Collected data:
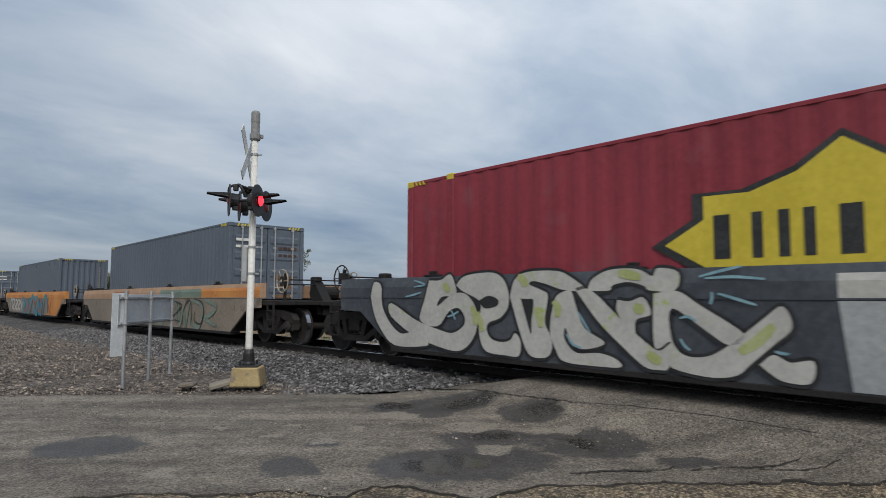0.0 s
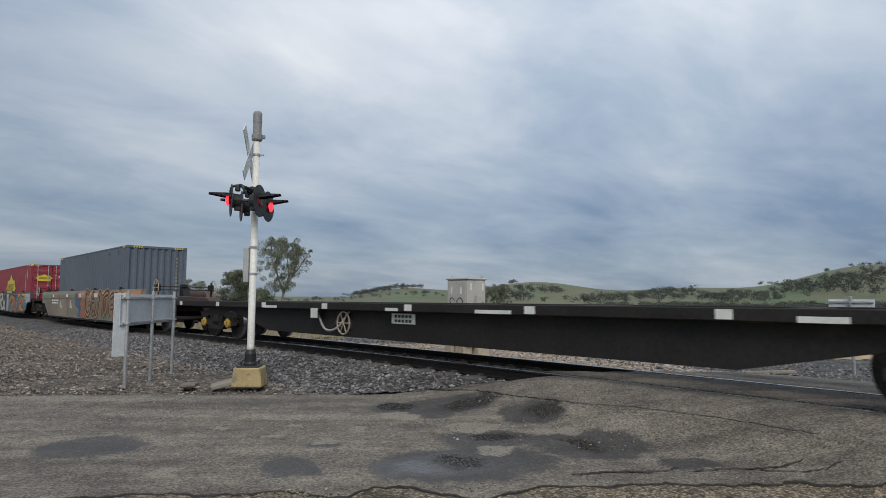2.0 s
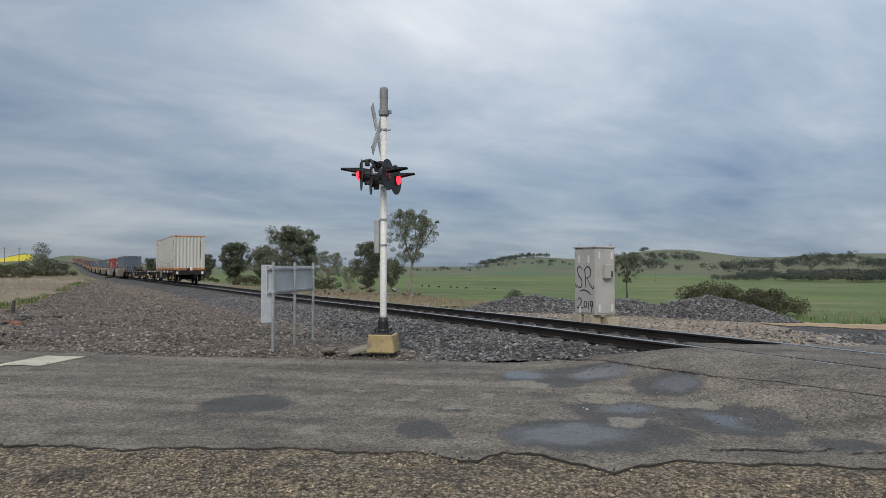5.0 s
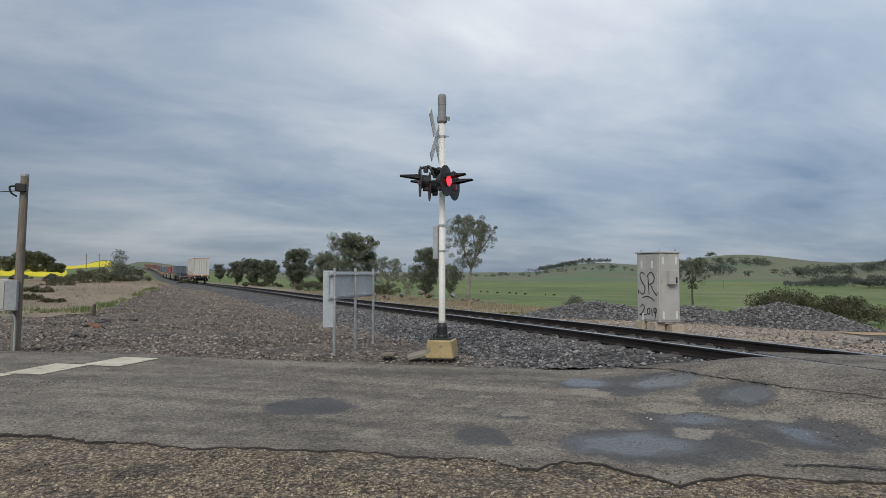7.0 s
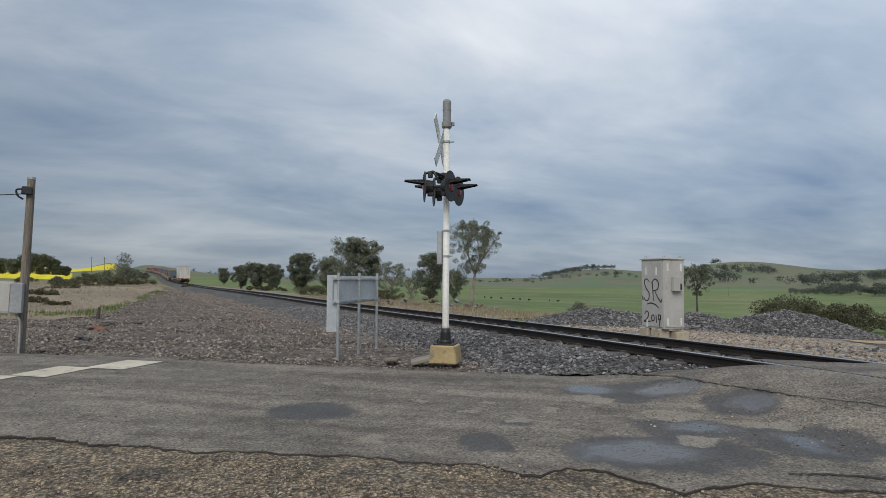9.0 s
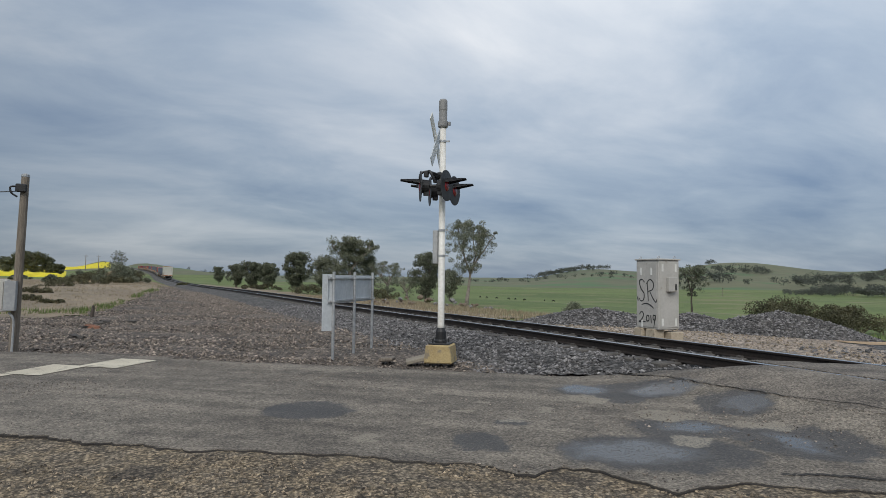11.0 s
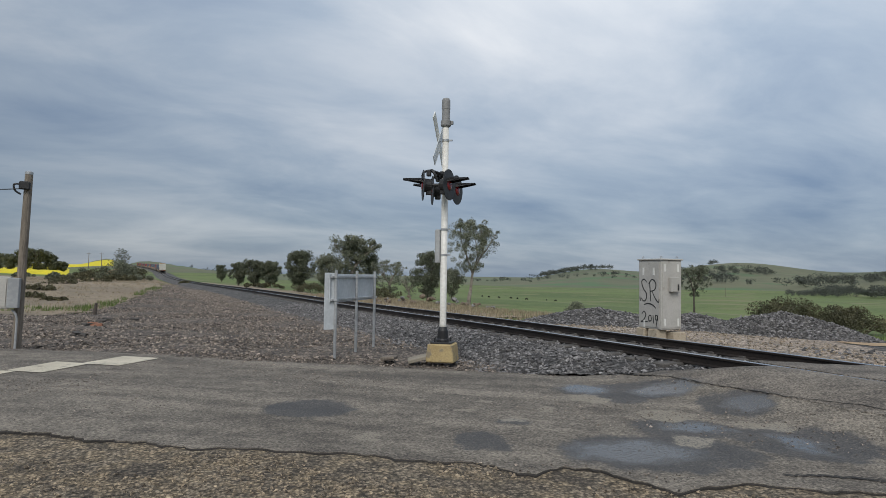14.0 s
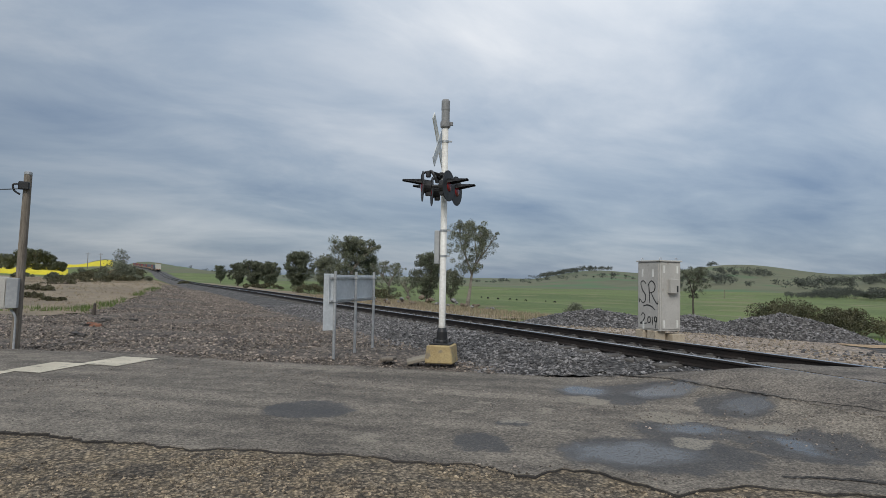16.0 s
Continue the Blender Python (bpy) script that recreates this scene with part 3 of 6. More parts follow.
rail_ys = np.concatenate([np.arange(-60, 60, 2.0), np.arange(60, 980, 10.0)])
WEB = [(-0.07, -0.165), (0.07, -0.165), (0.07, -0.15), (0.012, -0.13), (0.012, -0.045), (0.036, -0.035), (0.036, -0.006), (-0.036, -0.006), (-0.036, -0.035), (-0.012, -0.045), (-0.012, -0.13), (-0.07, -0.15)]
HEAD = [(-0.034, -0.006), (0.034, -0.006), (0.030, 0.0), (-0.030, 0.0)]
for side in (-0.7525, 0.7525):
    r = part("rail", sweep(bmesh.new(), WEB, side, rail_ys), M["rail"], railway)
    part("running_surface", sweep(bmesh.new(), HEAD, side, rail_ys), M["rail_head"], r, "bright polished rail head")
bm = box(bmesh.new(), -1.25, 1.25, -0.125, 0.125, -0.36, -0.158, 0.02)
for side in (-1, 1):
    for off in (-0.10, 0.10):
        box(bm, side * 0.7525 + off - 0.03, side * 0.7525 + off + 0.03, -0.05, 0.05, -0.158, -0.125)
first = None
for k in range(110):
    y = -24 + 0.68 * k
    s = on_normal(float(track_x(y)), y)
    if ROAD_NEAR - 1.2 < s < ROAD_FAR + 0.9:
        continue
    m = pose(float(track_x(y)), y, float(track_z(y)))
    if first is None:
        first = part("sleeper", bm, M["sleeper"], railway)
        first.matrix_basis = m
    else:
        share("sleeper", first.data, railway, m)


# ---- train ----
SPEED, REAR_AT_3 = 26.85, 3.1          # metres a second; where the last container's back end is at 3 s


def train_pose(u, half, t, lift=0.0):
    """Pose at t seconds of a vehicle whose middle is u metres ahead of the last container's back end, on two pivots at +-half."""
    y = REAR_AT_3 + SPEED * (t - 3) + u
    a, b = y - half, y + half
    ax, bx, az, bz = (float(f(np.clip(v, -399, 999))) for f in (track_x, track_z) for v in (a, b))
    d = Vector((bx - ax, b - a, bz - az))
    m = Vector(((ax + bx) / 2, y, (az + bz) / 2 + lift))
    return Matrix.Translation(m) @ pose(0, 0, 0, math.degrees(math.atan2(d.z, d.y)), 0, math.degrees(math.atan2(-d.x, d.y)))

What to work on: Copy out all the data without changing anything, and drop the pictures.

Response:
0.0 s
2.0 s
5.0 s
7.0 s
9.0 s
11.0 s
14.0 s
16.0 s
Continue the Blender Python (bpy) script that recreates this scene with part 3 of 6. More parts follow.
rail_ys = np.concatenate([np.arange(-60, 60, 2.0), np.arange(60, 980, 10.0)])
WEB = [(-0.07, -0.165), (0.07, -0.165), (0.07, -0.15), (0.012, -0.13), (0.012, -0.045), (0.036, -0.035), (0.036, -0.006), (-0.036, -0.006), (-0.036, -0.035), (-0.012, -0.045), (-0.012, -0.13), (-0.07, -0.15)]
HEAD = [(-0.034, -0.006), (0.034, -0.006), (0.030, 0.0), (-0.030, 0.0)]
for side in (-0.7525, 0.7525):
    r = part("rail", sweep(bmesh.new(), WEB, side, rail_ys), M["rail"], railway)
    part("running_surface", sweep(bmesh.new(), HEAD, side, rail_ys), M["rail_head"], r, "bright polished rail head")
bm = box(bmesh.new(), -1.25, 1.25, -0.125, 0.125, -0.36, -0.158, 0.02)
for side in (-1, 1):
    for off in (-0.10, 0.10):
        box(bm, side * 0.7525 + off - 0.03, side * 0.7525 + off + 0.03, -0.05, 0.05, -0.158, -0.125)
first = None
for k in range(110):
    y = -24 + 0.68 * k
    s = on_normal(float(track_x(y)), y)
    if ROAD_NEAR - 1.2 < s < ROAD_FAR + 0.9:
        continue
    m = pose(float(track_x(y)), y, float(track_z(y)))
    if first is None:
        first = part("sleeper", bm, M["sleeper"], railway)
        first.matrix_basis = m
    else:
        share("sleeper", first.data, railway, m)


# ---- train ----
SPEED, REAR_AT_3 = 26.85, 3.1          # metres a second; where the last container's back end is at 3 s


def train_pose(u, half, t, lift=0.0):
    """Pose at t seconds of a vehicle whose middle is u metres ahead of the last container's back end, on two pivots at +-half."""
    y = REAR_AT_3 + SPEED * (t - 3) + u
    a, b = y - half, y + half
    ax, bx, az, bz = (float(f(np.clip(v, -399, 999))) for f in (track_x, track_z) for v in (a, b))
    d = Vector((bx - ax, b - a, bz - az))
    m = Vector(((ax + bx) / 2, y, (az + bz) / 2 + lift))
    return Matrix.Translation(m) @ pose(0, 0, 0, math.degrees(math.atan2(d.z, d.y)), 0, math.degrees(math.atan2(-d.x, d.y)))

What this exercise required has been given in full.